On concevra facilement quel instrument il lui a fallu pour écrire une pareille œuvre, et l’on se demandera comment la langue de Marot a pu suffire à une si prodigieuse tâche. Mais Rabelais n’a pas été plus exclusif en fait de langue que systématique en philosophie : placé au croisement du moyen âge et de l’antiquité, il a usé des facilités de son temps : s’il se moquait après Geoffroy Tory des écoliers limousins qui déambulent les compites de l’urbe que l’on vocite Lutéce, il a usé copieusement, hardiment du latinisme dans les mots, dans la syntaxe, dans la structure des phrases : il a été savoureusement archaïque, utilisant la saine et grasse langue de Villon et de Coquillard : il a été enfin Tourangeau, Poitevin, Lyonnais au besoin et Picard, appelant tous patois et tous dialectes à servir sa pensée. Ce n’était pas trop pour rendre une telle abondance et diversité d’invention, et la sagesse antique devait mêler son vocabulaire à celui de la jovialité gauloise, pour que toute la vie intellectuelle et toute la vie animale pussent se refléter dans la même œuvre.

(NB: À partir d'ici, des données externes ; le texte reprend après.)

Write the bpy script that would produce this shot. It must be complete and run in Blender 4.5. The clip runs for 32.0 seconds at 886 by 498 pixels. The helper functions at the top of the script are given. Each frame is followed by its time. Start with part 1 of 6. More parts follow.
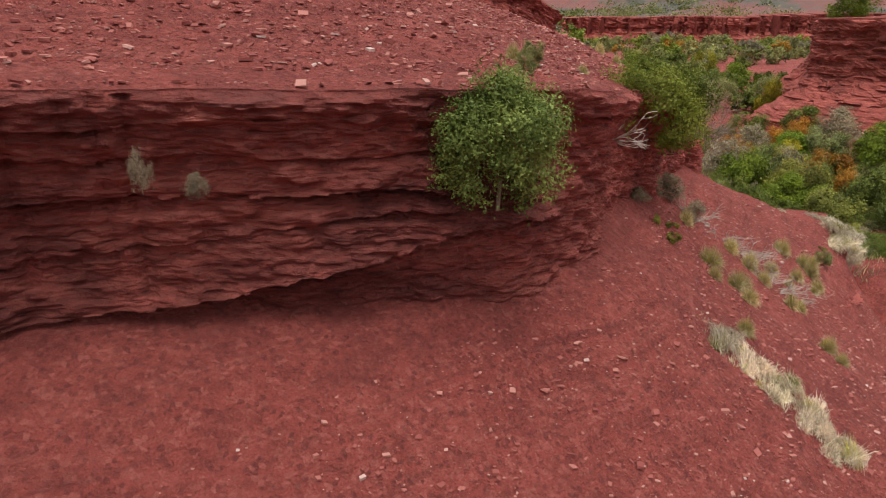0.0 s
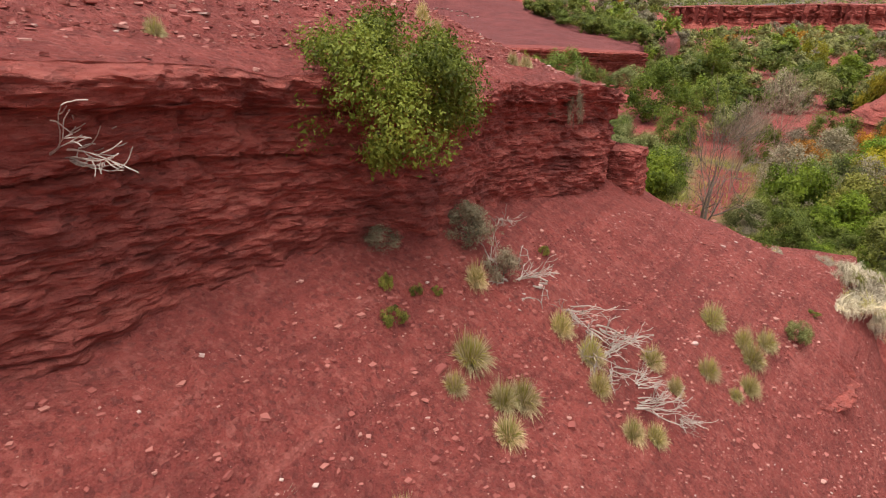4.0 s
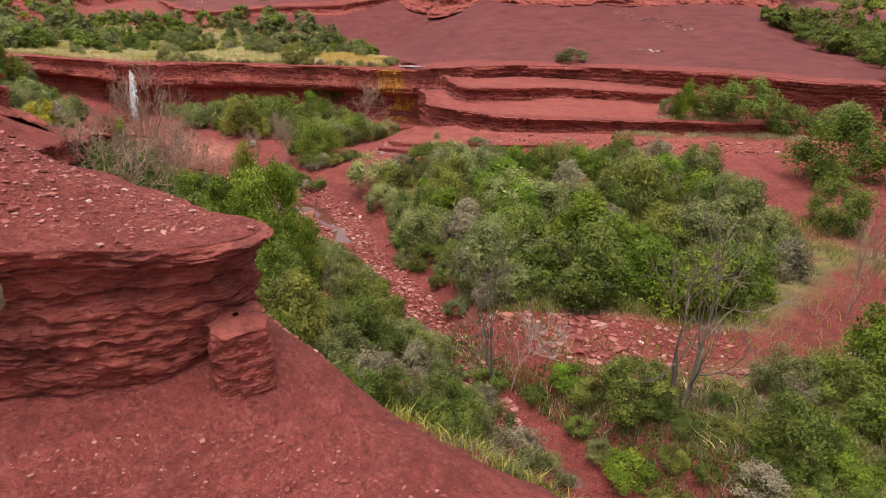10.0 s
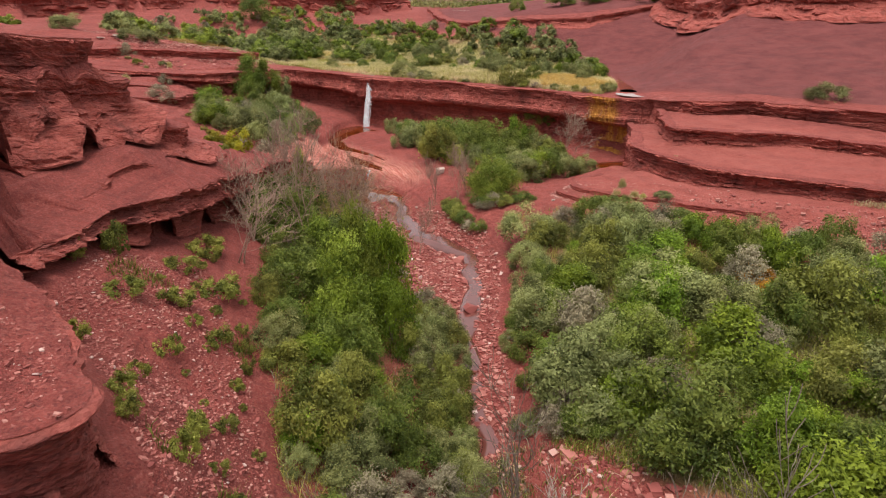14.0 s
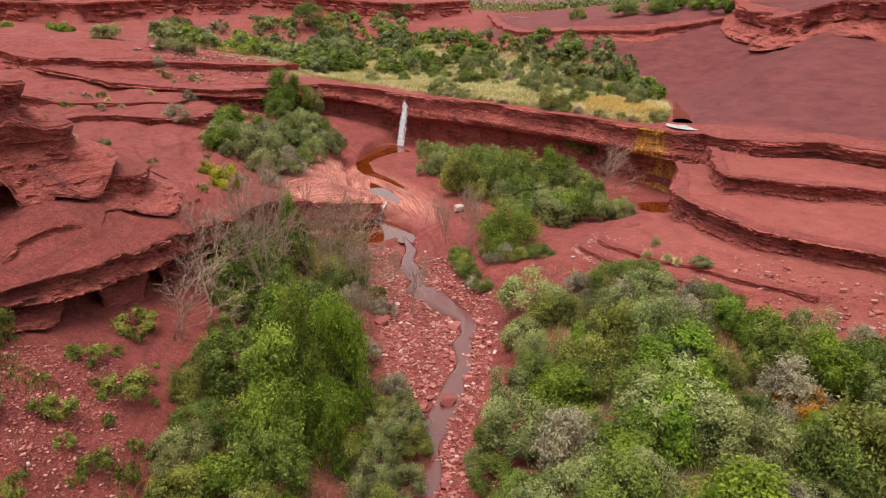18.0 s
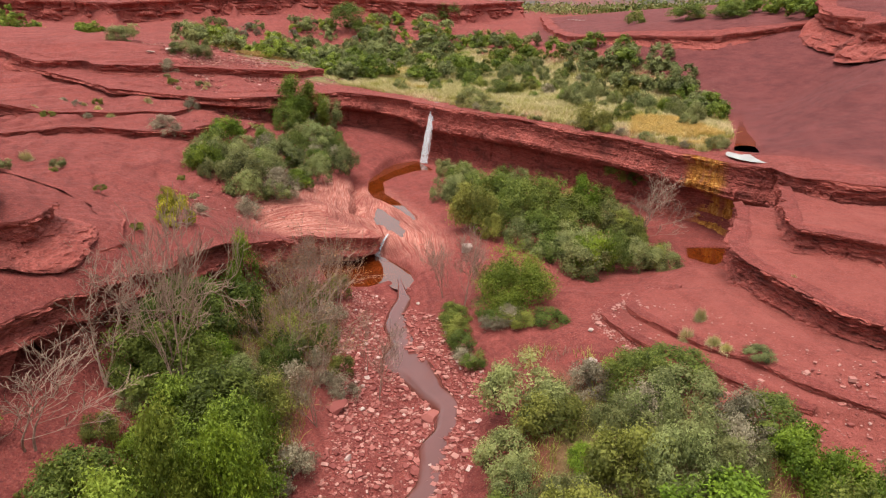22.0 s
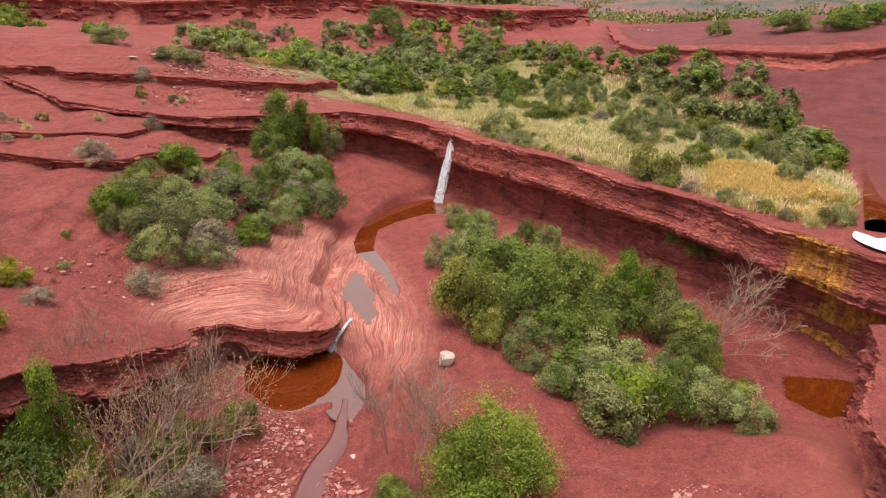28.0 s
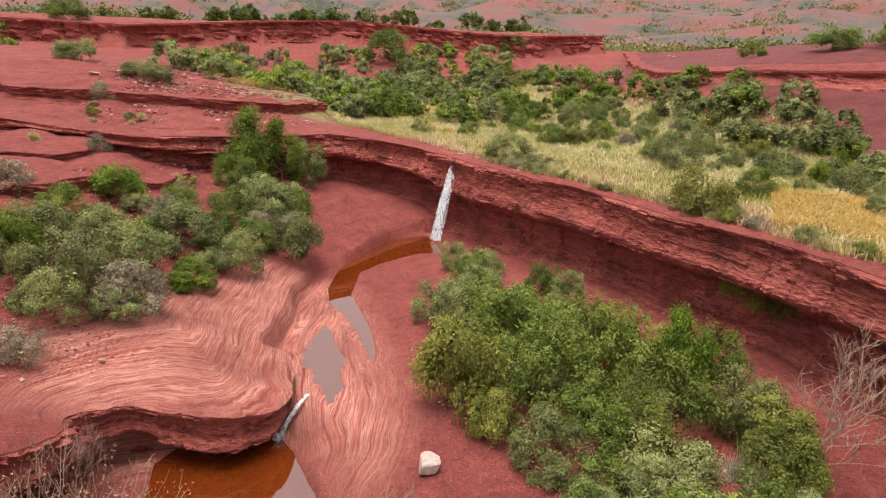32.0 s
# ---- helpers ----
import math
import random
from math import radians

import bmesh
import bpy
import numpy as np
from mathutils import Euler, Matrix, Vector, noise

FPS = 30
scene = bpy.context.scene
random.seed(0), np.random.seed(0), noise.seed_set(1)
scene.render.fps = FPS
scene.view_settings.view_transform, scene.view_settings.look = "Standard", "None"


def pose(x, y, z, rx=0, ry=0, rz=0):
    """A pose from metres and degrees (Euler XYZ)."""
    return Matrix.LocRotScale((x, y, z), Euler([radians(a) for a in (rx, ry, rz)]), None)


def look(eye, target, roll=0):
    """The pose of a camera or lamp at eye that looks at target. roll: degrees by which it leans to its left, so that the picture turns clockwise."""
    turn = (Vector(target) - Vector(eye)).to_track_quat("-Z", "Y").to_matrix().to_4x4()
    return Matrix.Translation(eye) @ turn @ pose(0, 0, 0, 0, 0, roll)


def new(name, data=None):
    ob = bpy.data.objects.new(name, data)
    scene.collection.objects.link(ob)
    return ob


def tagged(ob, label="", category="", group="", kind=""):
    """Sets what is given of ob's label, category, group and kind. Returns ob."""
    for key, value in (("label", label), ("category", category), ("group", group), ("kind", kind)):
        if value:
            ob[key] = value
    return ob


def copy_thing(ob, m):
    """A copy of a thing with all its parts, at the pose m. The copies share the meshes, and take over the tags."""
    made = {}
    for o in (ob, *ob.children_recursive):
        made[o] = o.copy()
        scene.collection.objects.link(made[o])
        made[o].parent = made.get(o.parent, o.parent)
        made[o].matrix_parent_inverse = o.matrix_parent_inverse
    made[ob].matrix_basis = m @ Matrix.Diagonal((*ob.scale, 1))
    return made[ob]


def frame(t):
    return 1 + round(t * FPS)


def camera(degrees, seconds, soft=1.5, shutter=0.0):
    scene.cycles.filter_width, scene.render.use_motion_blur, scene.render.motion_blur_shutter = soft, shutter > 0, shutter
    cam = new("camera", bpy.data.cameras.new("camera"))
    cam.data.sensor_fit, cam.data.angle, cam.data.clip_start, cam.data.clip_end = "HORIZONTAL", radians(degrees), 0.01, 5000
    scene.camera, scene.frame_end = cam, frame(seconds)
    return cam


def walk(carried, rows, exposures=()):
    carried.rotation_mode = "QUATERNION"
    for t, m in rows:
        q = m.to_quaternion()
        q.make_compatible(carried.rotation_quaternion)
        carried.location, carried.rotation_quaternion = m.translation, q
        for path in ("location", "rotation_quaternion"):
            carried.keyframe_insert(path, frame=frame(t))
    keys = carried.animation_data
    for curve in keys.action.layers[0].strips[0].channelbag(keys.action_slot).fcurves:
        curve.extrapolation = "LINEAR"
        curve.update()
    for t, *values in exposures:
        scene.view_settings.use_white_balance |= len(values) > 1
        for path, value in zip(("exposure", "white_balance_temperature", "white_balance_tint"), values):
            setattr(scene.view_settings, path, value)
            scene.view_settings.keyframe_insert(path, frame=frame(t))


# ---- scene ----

Il est aisé de voir maintenant l’importance de Rabelais dans notre littérature. Comme penseur, il fonde ce qui avait déjà paru avec Jean de Meung, et qui ne pouvait recevoir toute sa force et tout son sens que de l’humanisme seul : il fonde le culte antichrétien de la nature, de l’humanité raisonnable et non corrompue. Comme artiste, il résume et dépasse de bien loin ces essais que j’ai déjà signalés, ces timides esquisses de la vie morale, des formes et du jeu des âmes. Avec une prodigieuse puissance, il nous donne les âmes et les corps, les actes avec les puissances : et, mieux que la farce, il prépare l’éclosion de la comédie de Molière. Enfin, par son impartiale représentation de la vie, dont nulle étroitesse de doctrine, nul scrupule de goût, nul parti pris d’art ne l’empêche de fixer tous les multiples et inégaux aspects, il est et demeure la source de tout réalisme, plus large à lui seul que tous les courants qui se séparèrent après lui.